Act 4, scene 6
The French and English soldiers fight. John is surrounded by French soldiers, but is rescued by his father. The English drive off the French. Talbot cries victory. John thanks his father for saving his life. Talbot says he was inspired by John’s bravery in striking Charles on his helmet. John has been wounded by the Bastard of Orléans in the fight and Talbot has wounded the Bastard in revenge.
Talbot asks his son if he is tired from the battle. He once again urges him to flee so that he may take revenge on the French in case they kill him, as seems probable. Talbot wants his son to carry on the family name for military heroism. John replies that he will not flee, because if he did, he would not be worthy of being called Talbot’s son. He is determined to stay by his father’s side and die if it comes to that.
Talbot compares John to Icarus, who in Greek mythology was the son of Daedalus. Both were trapped in a labyrinth and escaped by flying out using wings that Daedalus had made. Daedalus warned Icarus not to fly close to the sun lest the wax that held the wings together should melt. But Icarus did fly too close to the sun. His wings fell apart and he fell in the sea and drowned.

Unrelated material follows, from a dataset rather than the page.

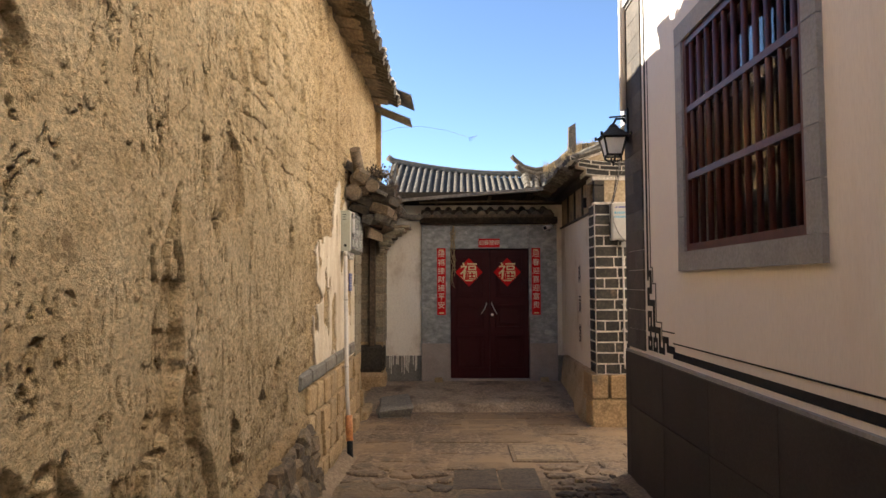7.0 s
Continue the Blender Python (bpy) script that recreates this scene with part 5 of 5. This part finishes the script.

This scene is a reprise of the conversation in the previous scene, with Talbot once again trying to persuade his son John not to fight. Again, he fails. John’s sense of honor will not allow him to desert his father.
Talbot’s comparing his son John to Icarus of Greek mythology perhaps suggests that John is too daring, being determined to get as close to the battle as his father does, just as Icarus got too close to the burning sun. Certainly Shakespeare’s audience would have known that Icarus drowned, so this comparison foreshadows John’s death.